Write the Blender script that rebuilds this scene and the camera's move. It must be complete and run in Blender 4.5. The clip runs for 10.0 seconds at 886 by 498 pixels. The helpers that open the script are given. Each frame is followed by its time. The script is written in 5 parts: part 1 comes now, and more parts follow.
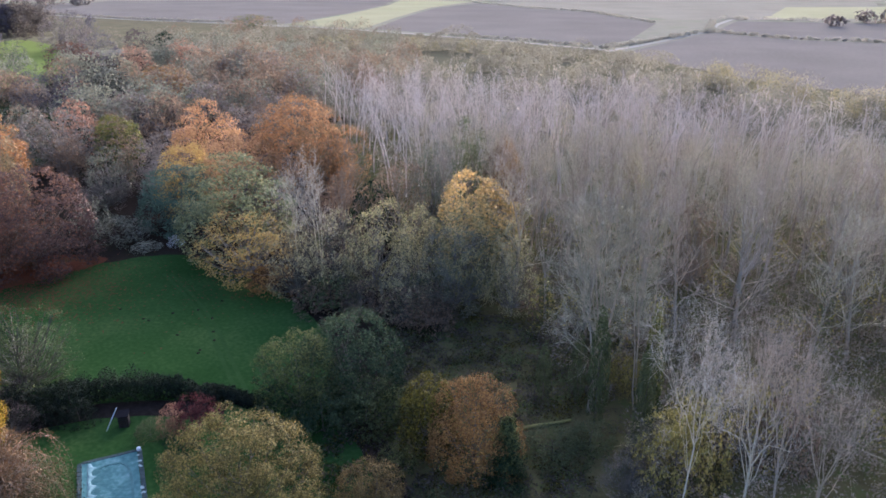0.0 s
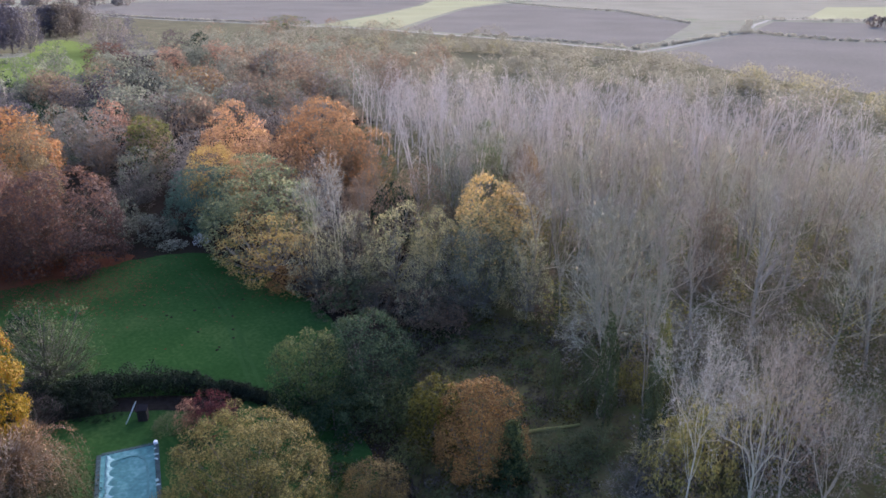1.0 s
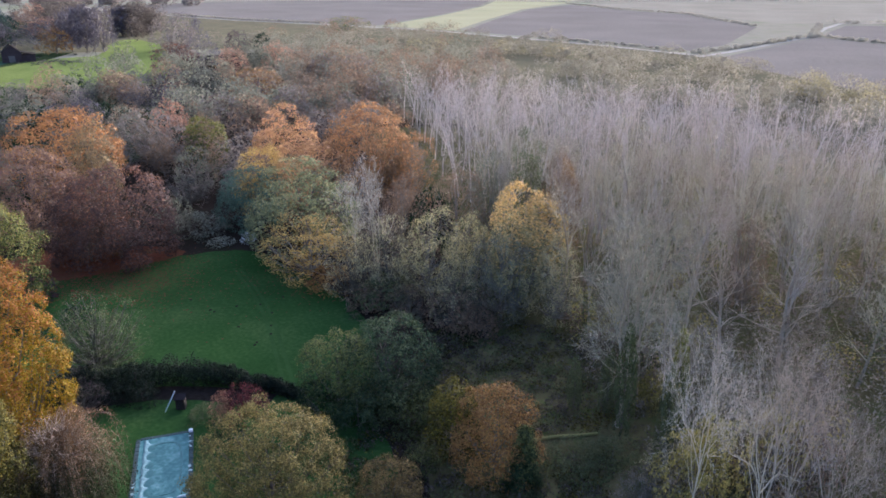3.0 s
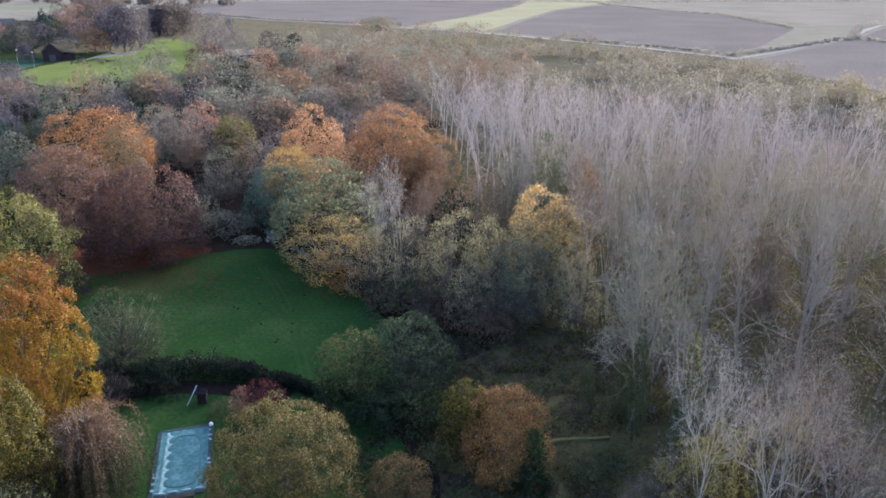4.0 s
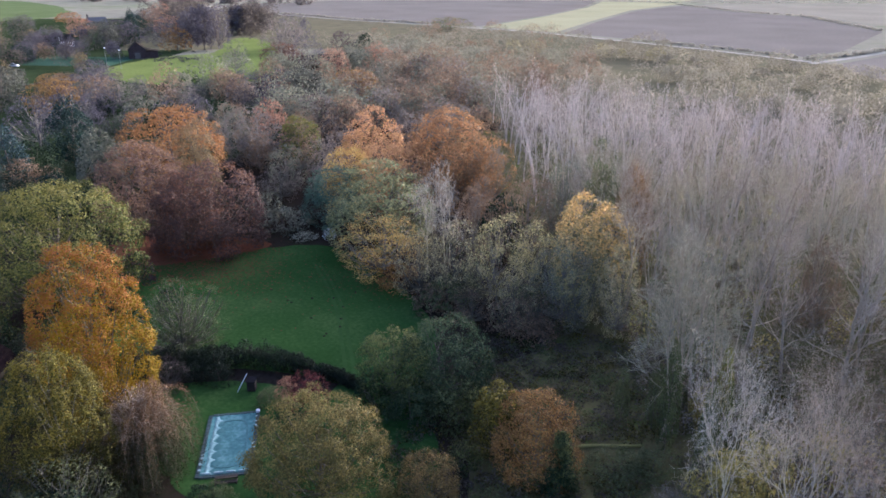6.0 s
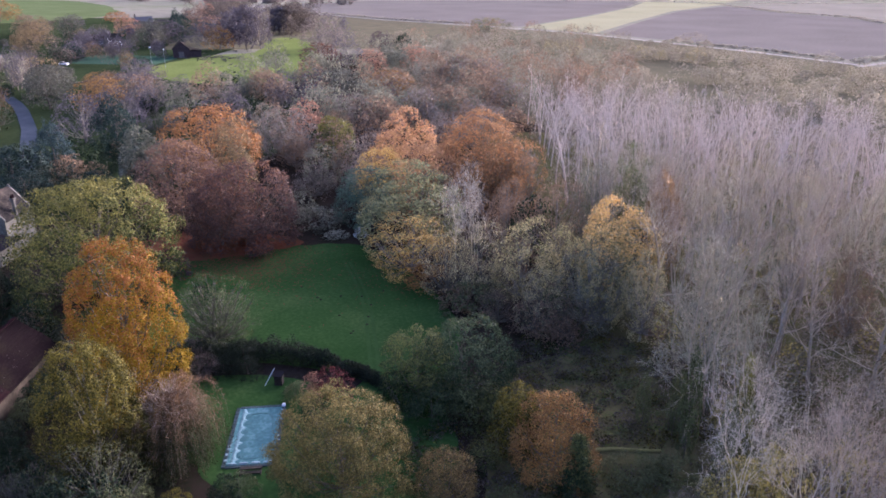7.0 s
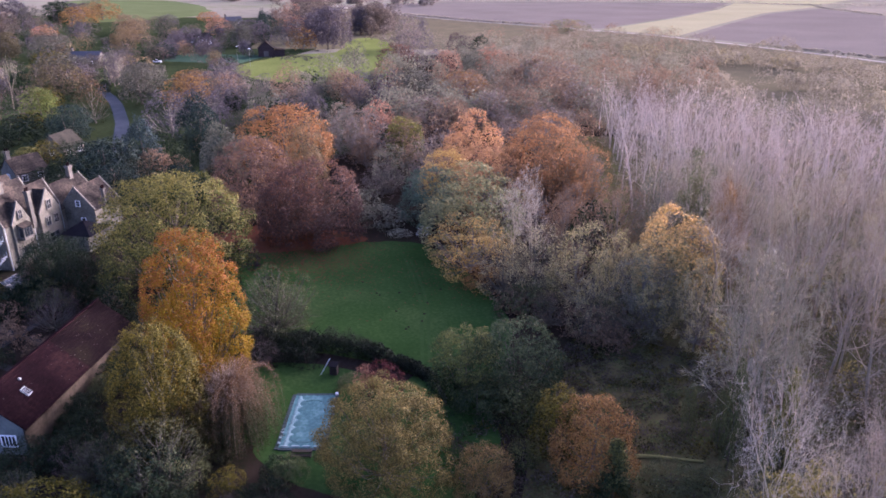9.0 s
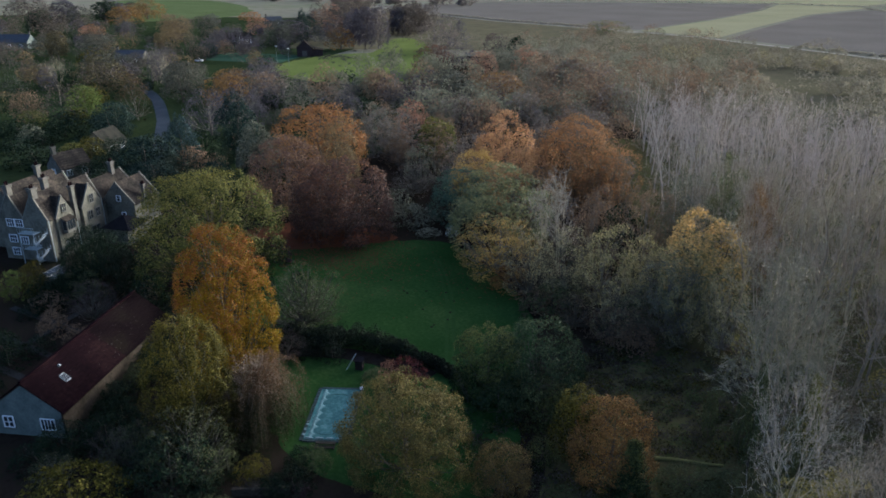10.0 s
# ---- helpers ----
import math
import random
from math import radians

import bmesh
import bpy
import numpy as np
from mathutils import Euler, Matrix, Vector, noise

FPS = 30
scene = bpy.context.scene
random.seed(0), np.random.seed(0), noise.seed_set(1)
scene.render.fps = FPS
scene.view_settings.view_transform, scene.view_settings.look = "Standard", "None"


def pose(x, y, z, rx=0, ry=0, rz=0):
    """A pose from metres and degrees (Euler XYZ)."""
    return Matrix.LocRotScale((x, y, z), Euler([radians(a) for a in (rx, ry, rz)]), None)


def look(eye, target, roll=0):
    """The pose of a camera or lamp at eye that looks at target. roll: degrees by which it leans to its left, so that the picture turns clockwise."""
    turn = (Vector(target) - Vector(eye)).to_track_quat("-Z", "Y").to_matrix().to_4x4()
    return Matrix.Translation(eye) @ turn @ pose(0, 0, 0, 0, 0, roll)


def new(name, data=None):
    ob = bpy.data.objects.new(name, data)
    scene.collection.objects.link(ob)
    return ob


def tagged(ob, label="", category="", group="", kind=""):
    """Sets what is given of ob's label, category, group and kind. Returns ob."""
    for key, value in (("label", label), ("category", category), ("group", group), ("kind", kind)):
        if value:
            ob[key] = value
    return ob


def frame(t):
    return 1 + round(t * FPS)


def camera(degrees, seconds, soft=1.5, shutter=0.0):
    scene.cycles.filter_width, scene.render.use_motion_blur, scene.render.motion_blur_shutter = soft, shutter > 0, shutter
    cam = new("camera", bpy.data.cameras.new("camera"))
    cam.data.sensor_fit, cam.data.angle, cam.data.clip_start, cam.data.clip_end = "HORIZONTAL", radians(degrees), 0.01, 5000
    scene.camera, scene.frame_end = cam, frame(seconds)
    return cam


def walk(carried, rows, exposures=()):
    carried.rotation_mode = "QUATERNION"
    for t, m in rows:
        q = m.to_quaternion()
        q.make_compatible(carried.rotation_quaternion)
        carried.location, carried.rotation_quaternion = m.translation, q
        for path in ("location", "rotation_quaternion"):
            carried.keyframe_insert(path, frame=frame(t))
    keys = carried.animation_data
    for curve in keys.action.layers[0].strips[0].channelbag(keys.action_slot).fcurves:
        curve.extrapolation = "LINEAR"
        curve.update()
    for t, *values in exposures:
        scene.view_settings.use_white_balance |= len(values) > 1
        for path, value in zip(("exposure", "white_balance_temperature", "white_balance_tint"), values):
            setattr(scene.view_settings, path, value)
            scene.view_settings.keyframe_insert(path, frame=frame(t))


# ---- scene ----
cam = camera(63.0, 10.0, soft=1.72)
PATH = [
    (0, (2.438, 1.678, 39.083), (14.20, -21.29), 0.27),
    (0.5, (3.441, 1.653, 39.393), (15.59, -21.32), 0.16),
    (1, (4.358, 1.566, 39.720), (16.87, -21.33), 0.11),
    (1.5, (5.214, 1.437, 40.056), (18.08, -21.34), 0.08),
    (2, (6.029, 1.282, 40.396), (19.26, -21.34), 0.06),
    (2.5, (6.817, 1.115, 40.736), (20.43, -21.34), 0.07),
    (4, (9.123, 0.640, 41.716), (24.13, -21.37), 0.07),
    (4.5, (9.886, 0.509, 42.022), (25.46, -21.39), 0.06),
    (5, (10.649, 0.396, 42.315), (26.85, -21.41), 0.05),
    (5.5, (11.412, 0.302, 42.594), (28.29, -21.43), 0.02),
    (7, (13.676, 0.102, 43.348), (32.88, -21.46), -0.08),
    (7.5, (14.419, 0.050, 43.573), (34.46, -21.46), -0.12),
    (8, (15.158, -0.003, 43.785), (36.04, -21.46), -0.15),
    (8.5, (15.897, -0.062, 43.987), (37.61, -21.45), -0.18),
    (9, (16.641, -0.133, 44.179), (39.15, -21.43), -0.20),
    (9.5, (17.400, -0.221, 44.362), (40.65, -21.42), -0.21),
    (10, (18.187, -0.333, 44.537), (42.10, -21.41), -0.20),
]
walk(cam, [(t, pose(*eye, 90 + turn[1], 0, turn[0]) @ pose(0, 0, 0, 0, 0, roll)) for t, eye, turn, roll in PATH],
     exposures=[(0, 2.83, 5430, 18), (5.5, 2.78, 5430, 16), (7.0, 2.84, 5550, 32), (8.6, 2.88, 5850, 56), (9.0, 2.84, 5700, 44), (9.4, 2.80, 5480, 17), (9.65, 2.74, 5480, 13), (10.0, 1.73, 5430, 5)])

# ---------------- world and light ----------------
SUN_AZ, SUN_EL = radians(-7), radians(11)        # from +y towards -x, above the horizon
world = bpy.data.worlds.new("sky")
scene.world = world
world.use_nodes = True
wn = world.node_tree.nodes
sky = wn.new("ShaderNodeTexSky")
sky.sky_type, sky.sun_disc = "NISHITA", False
sky.sun_elevation, sky.sun_rotation = SUN_EL, -SUN_AZ
sky.air_density, sky.dust_density, sky.ozone_density = 0.5, 5.0, 1.0
world.node_tree.links.new(sky.outputs[0], wn["Background"].inputs[0])
wn["Background"].inputs[1].default_value = 0.15

sun = new("sun", bpy.data.lights.new("sun", "SUN"))
sun.data.energy, sun.data.angle, sun.data.color = 2.3, radians(12), (1.0, 0.89, 0.76)
sun_dir = Vector((-math.sin(SUN_AZ) * math.cos(SUN_EL), math.cos(SUN_AZ) * math.cos(SUN_EL), math.sin(SUN_EL)))
sun.matrix_world = look(sun_dir * 300, (0, 0, 0))


# ---------------- materials ----------------
def shader(name, rough=0.9):
    m = bpy.data.materials.new(name)
    m.use_nodes = True
    bsdf = m.node_tree.nodes["Principled BSDF"]
    bsdf.inputs["Roughness"].default_value = rough
    bsdf.inputs["Specular IOR Level"].default_value = 0.15
    return m, m.node_tree.nodes, m.node_tree.links, bsdf


def ramp(nodes, stops):
    r = nodes.new("ShaderNodeValToRGB")
    while len(r.color_ramp.elements) < len(stops):
        r.color_ramp.elements.new(0.5)
    for e, (p, c) in zip(r.color_ramp.elements, stops):
        e.position, e.color = p, (*c, 1)
    return r


def mottled(name, c1, c2, big=0.3, small=4.0, rough=0.9, bump=0.3, c3=None, metal=0.0):
    """A surface mottled at two scales, with fine relief."""
    m, nodes, links, bsdf = shader(name, rough)
    if rough >= 1.0:
        bsdf.inputs["Specular IOR Level"].default_value = 0.0
    tc = nodes.new("ShaderNodeTexCoord")
    n1, n2 = nodes.new("ShaderNodeTexNoise"), nodes.new("ShaderNodeTexNoise")
    n1.inputs["Scale"].default_value, n2.inputs["Scale"].default_value = big, small
    n1.inputs["Detail"].default_value, n2.inputs["Detail"].default_value = 6, 5
    for n in (n1, n2):
        links.new(tc.outputs["Object"], n.inputs["Vector"])
    mix = nodes.new("ShaderNodeMix")
    mix.inputs[0].default_value = 0.45
    links.new(n1.outputs["Fac"], mix.inputs[2])
    links.new(n2.outputs["Fac"], mix.inputs[3])
    stops = [(0.32, c1), (0.66, c2)] if c3 is None else [(0.32, c1), (0.5, c2), (0.68, c3)]
    r = ramp(nodes, stops)
    links.new(mix.outputs[0], r.inputs[0])
    links.new(r.outputs[0], bsdf.inputs["Base Color"])
    b = nodes.new("ShaderNodeBump")
    b.inputs["Strength"].default_value, b.inputs["Distance"].default_value = bump, 0.05
    links.new(n2.outputs["Fac"], b.inputs["Height"])
    links.new(b.outputs[0], bsdf.inputs["Normal"])
    bsdf.inputs["Metallic"].default_value = metal
    return m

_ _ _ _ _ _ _

▸ TASK GOAL: Repeat word for word the lines from the line with "# ---- helpers" to the line with "turn = (Vector(target)", both lines included.

▸ PROBLEM SOLUTION:
# ---- helpers ----
import math
import random
from math import radians

import bmesh
import bpy
import numpy as np
from mathutils import Euler, Matrix, Vector, noise

FPS = 30
scene = bpy.context.scene
random.seed(0), np.random.seed(0), noise.seed_set(1)
scene.render.fps = FPS
scene.view_settings.view_transform, scene.view_settings.look = "Standard", "None"


def pose(x, y, z, rx=0, ry=0, rz=0):
    """A pose from metres and degrees (Euler XYZ)."""
    return Matrix.LocRotScale((x, y, z), Euler([radians(a) for a in (rx, ry, rz)]), None)


def look(eye, target, roll=0):
    """The pose of a camera or lamp at eye that looks at target. roll: degrees by which it leans to its left, so that the picture turns clockwise."""
    turn = (Vector(target) - Vector(eye)).to_track_quat("-Z", "Y").to_matrix().to_4x4()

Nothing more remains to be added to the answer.